__SET TASK__: Your task is to retype the lines from the opening of the material through the line that includes "return rows, f". Do not copy the pictures.

__DATA PROVIDED__:
* begin *
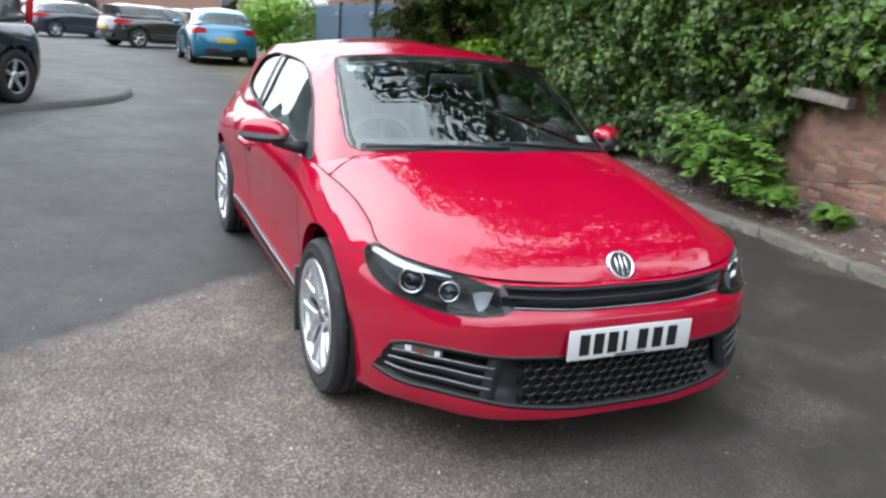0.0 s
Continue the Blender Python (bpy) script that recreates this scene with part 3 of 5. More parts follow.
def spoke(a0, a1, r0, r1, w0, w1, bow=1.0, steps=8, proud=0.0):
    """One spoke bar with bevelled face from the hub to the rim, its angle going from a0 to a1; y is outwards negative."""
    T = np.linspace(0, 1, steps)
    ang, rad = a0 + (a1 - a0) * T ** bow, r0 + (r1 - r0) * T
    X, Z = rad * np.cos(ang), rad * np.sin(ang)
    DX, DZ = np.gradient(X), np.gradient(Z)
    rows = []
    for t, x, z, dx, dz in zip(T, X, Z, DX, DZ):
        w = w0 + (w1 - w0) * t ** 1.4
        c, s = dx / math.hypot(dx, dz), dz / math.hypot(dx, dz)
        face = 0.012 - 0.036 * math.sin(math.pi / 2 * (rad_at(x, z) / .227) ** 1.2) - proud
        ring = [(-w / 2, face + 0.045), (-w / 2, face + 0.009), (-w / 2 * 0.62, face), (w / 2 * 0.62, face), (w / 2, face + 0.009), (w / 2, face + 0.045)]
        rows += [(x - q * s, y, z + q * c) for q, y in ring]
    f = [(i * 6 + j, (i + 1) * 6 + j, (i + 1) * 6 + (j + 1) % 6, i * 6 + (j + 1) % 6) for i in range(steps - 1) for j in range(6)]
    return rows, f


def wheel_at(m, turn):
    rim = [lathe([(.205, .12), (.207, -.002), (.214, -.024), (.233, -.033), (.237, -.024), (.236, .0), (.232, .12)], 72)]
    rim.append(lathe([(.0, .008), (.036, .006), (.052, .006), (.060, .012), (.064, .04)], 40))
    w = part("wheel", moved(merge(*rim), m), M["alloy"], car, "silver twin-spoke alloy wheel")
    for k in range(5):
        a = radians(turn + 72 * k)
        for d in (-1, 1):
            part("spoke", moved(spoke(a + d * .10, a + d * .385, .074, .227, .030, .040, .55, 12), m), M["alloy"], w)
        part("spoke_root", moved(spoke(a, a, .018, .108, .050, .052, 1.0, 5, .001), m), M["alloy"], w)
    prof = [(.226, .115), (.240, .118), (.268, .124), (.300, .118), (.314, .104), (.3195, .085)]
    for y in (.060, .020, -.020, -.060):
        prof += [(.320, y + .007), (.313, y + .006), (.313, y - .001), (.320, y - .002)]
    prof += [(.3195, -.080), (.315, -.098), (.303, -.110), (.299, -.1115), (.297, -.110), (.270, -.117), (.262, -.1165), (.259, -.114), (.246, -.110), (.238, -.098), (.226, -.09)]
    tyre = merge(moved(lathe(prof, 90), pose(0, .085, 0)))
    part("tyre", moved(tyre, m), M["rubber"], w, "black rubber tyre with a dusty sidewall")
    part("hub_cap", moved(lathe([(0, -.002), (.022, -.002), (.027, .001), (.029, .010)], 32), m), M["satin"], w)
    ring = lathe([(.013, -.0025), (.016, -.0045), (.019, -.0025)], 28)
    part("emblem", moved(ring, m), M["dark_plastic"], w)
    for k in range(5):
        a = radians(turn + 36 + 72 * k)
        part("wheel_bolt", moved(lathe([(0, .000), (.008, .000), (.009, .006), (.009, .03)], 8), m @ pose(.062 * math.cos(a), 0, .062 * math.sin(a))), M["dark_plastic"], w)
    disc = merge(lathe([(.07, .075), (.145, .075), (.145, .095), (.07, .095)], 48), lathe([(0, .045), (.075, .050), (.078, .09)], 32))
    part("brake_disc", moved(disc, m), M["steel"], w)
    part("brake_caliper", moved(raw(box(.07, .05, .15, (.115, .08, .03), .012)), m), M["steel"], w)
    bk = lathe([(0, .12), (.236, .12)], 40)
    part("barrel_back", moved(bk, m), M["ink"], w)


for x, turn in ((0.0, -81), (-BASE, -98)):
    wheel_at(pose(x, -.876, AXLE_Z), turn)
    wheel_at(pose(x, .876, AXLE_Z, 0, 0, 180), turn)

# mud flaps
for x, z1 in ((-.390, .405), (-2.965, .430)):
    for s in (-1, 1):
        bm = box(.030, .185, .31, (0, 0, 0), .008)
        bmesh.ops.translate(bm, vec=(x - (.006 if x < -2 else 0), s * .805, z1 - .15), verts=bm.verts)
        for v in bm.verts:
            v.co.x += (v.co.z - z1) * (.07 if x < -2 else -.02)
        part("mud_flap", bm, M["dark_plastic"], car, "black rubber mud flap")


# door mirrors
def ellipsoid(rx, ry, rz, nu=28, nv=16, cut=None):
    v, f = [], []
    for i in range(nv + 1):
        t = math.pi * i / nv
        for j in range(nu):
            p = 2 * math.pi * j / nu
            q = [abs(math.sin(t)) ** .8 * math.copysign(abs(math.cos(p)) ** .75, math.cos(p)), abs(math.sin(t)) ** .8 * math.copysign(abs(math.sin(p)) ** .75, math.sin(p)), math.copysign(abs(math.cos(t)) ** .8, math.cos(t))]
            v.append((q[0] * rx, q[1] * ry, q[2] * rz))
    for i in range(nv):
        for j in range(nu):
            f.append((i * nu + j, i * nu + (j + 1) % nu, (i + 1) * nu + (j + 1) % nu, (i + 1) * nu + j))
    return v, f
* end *
__REPLY__:
0.0 s
Continue the Blender Python (bpy) script that recreates this scene with part 3 of 5. More parts follow.
def spoke(a0, a1, r0, r1, w0, w1, bow=1.0, steps=8, proud=0.0):
    """One spoke bar with bevelled face from the hub to the rim, its angle going from a0 to a1; y is outwards negative."""
    T = np.linspace(0, 1, steps)
    ang, rad = a0 + (a1 - a0) * T ** bow, r0 + (r1 - r0) * T
    X, Z = rad * np.cos(ang), rad * np.sin(ang)
    DX, DZ = np.gradient(X), np.gradient(Z)
    rows = []
    for t, x, z, dx, dz in zip(T, X, Z, DX, DZ):
        w = w0 + (w1 - w0) * t ** 1.4
        c, s = dx / math.hypot(dx, dz), dz / math.hypot(dx, dz)
        face = 0.012 - 0.036 * math.sin(math.pi / 2 * (rad_at(x, z) / .227) ** 1.2) - proud
        ring = [(-w / 2, face + 0.045), (-w / 2, face + 0.009), (-w / 2 * 0.62, face), (w / 2 * 0.62, face), (w / 2, face + 0.009), (w / 2, face + 0.045)]
        rows += [(x - q * s, y, z + q * c) for q, y in ring]
    f = [(i * 6 + j, (i + 1) * 6 + j, (i + 1) * 6 + (j + 1) % 6, i * 6 + (j + 1) % 6) for i in range(steps - 1) for j in range(6)]
    return rows, f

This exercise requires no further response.